- **Supplied material**
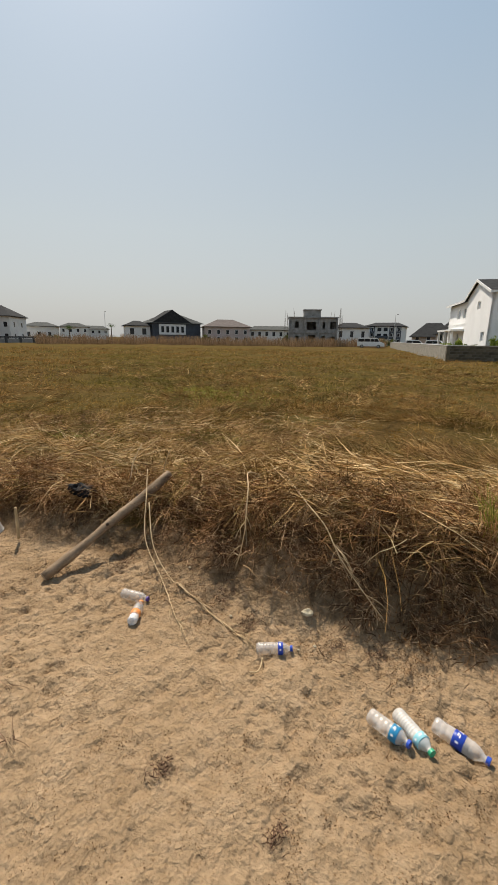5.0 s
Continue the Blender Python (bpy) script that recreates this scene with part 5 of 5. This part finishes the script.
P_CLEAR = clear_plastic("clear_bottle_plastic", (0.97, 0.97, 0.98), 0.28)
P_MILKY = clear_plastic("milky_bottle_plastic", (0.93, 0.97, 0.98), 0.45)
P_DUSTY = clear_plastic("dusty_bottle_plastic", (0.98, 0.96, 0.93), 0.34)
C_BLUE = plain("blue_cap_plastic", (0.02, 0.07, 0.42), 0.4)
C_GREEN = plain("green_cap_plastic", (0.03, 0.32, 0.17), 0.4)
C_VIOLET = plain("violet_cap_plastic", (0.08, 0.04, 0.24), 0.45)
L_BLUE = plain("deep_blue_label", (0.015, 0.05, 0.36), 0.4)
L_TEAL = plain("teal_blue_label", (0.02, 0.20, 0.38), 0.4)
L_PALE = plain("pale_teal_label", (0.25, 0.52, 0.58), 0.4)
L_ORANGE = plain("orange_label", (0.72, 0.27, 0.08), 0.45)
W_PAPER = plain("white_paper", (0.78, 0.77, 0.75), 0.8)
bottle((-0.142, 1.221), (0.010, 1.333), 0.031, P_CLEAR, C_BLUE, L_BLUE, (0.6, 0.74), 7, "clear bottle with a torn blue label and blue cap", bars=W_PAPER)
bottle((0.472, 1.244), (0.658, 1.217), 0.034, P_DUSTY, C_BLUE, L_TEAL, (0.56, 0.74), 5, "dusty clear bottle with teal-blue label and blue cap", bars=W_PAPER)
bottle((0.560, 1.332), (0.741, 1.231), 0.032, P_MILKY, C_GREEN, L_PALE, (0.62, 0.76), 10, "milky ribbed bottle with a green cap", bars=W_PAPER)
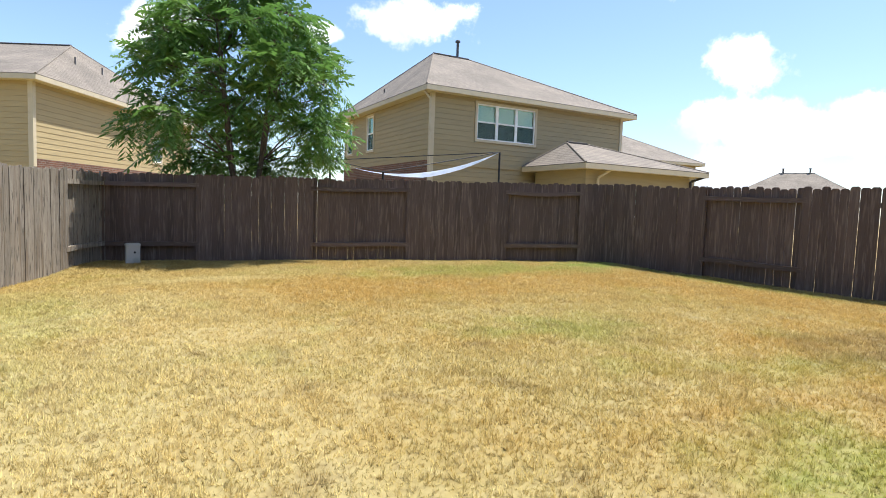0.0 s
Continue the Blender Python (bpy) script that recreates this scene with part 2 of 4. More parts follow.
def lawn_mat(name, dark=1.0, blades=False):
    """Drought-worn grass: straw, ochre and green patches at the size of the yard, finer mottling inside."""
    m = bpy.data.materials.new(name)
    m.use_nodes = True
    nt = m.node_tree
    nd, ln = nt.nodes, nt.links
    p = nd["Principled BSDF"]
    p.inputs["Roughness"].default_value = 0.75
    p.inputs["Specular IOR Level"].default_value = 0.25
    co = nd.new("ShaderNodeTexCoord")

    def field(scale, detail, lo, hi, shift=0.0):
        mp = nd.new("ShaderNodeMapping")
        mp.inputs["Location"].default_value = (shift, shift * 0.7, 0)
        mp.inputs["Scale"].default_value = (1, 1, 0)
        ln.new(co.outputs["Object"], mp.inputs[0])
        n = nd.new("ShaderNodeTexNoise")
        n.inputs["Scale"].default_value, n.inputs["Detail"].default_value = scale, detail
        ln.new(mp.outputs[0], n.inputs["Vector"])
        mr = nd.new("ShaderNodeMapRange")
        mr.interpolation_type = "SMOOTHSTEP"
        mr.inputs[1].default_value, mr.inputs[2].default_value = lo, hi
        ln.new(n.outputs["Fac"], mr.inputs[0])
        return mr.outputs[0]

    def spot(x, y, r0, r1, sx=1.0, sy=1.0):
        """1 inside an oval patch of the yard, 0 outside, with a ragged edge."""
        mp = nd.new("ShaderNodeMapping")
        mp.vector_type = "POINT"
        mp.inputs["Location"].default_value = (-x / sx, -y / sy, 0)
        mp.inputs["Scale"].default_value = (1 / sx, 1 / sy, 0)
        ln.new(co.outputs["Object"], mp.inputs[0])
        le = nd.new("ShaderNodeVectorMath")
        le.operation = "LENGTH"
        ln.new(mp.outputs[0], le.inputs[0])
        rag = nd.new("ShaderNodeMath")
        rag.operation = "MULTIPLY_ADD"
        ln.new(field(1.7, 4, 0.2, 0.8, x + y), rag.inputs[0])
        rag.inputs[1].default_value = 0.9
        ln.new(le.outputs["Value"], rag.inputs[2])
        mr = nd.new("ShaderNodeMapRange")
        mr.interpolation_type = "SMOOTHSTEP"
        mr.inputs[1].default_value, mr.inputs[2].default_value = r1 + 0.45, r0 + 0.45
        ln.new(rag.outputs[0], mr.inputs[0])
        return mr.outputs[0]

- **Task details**
Every entry above is to be set down exactly; the pictures are to be left out.

- **Task output**
5.0 s
Continue the Blender Python (bpy) script that recreates this scene with part 5 of 5. This part finishes the script.
P_CLEAR = clear_plastic("clear_bottle_plastic", (0.97, 0.97, 0.98), 0.28)
P_MILKY = clear_plastic("milky_bottle_plastic", (0.93, 0.97, 0.98), 0.45)
P_DUSTY = clear_plastic("dusty_bottle_plastic", (0.98, 0.96, 0.93), 0.34)
C_BLUE = plain("blue_cap_plastic", (0.02, 0.07, 0.42), 0.4)
C_GREEN = plain("green_cap_plastic", (0.03, 0.32, 0.17), 0.4)
C_VIOLET = plain("violet_cap_plastic", (0.08, 0.04, 0.24), 0.45)
L_BLUE = plain("deep_blue_label", (0.015, 0.05, 0.36), 0.4)
L_TEAL = plain("teal_blue_label", (0.02, 0.20, 0.38), 0.4)
L_PALE = plain("pale_teal_label", (0.25, 0.52, 0.58), 0.4)
L_ORANGE = plain("orange_label", (0.72, 0.27, 0.08), 0.45)
W_PAPER = plain("white_paper", (0.78, 0.77, 0.75), 0.8)
bottle((-0.142, 1.221), (0.010, 1.333), 0.031, P_CLEAR, C_BLUE, L_BLUE, (0.6, 0.74), 7, "clear bottle with a torn blue label and blue cap", bars=W_PAPER)
bottle((0.472, 1.244), (0.658, 1.217), 0.034, P_DUSTY, C_BLUE, L_TEAL, (0.56, 0.74), 5, "dusty clear bottle with teal-blue label and blue cap", bars=W_PAPER)
bottle((0.560, 1.332), (0.741, 1.231), 0.032, P_MILKY, C_GREEN, L_PALE, (0.62, 0.76), 10, "milky ribbed bottle with a green cap", bars=W_PAPER)
0.0 s
Continue the Blender Python (bpy) script that recreates this scene with part 2 of 4. More parts follow.
def lawn_mat(name, dark=1.0, blades=False):
    """Drought-worn grass: straw, ochre and green patches at the size of the yard, finer mottling inside."""
    m = bpy.data.materials.new(name)
    m.use_nodes = True
    nt = m.node_tree
    nd, ln = nt.nodes, nt.links
    p = nd["Principled BSDF"]
    p.inputs["Roughness"].default_value = 0.75
    p.inputs["Specular IOR Level"].default_value = 0.25
    co = nd.new("ShaderNodeTexCoord")

    def field(scale, detail, lo, hi, shift=0.0):
        mp = nd.new("ShaderNodeMapping")
        mp.inputs["Location"].default_value = (shift, shift * 0.7, 0)
        mp.inputs["Scale"].default_value = (1, 1, 0)
        ln.new(co.outputs["Object"], mp.inputs[0])
        n = nd.new("ShaderNodeTexNoise")
        n.inputs["Scale"].default_value, n.inputs["Detail"].default_value = scale, detail
        ln.new(mp.outputs[0], n.inputs["Vector"])
        mr = nd.new("ShaderNodeMapRange")
        mr.interpolation_type = "SMOOTHSTEP"
        mr.inputs[1].default_value, mr.inputs[2].default_value = lo, hi
        ln.new(n.outputs["Fac"], mr.inputs[0])
        return mr.outputs[0]

    def spot(x, y, r0, r1, sx=1.0, sy=1.0):
        """1 inside an oval patch of the yard, 0 outside, with a ragged edge."""
        mp = nd.new("ShaderNodeMapping")
        mp.vector_type = "POINT"
        mp.inputs["Location"].default_value = (-x / sx, -y / sy, 0)
        mp.inputs["Scale"].default_value = (1 / sx, 1 / sy, 0)
        ln.new(co.outputs["Object"], mp.inputs[0])
        le = nd.new("ShaderNodeVectorMath")
        le.operation = "LENGTH"
        ln.new(mp.outputs[0], le.inputs[0])
        rag = nd.new("ShaderNodeMath")
        rag.operation = "MULTIPLY_ADD"
        ln.new(field(1.7, 4, 0.2, 0.8, x + y), rag.inputs[0])
        rag.inputs[1].default_value = 0.9
        ln.new(le.outputs["Value"], rag.inputs[2])
        mr = nd.new("ShaderNodeMapRange")
        mr.interpolation_type = "SMOOTHSTEP"
        mr.inputs[1].default_value, mr.inputs[2].default_value = r1 + 0.45, r0 + 0.45
        ln.new(rag.outputs[0], mr.inputs[0])
        return mr.outputs[0]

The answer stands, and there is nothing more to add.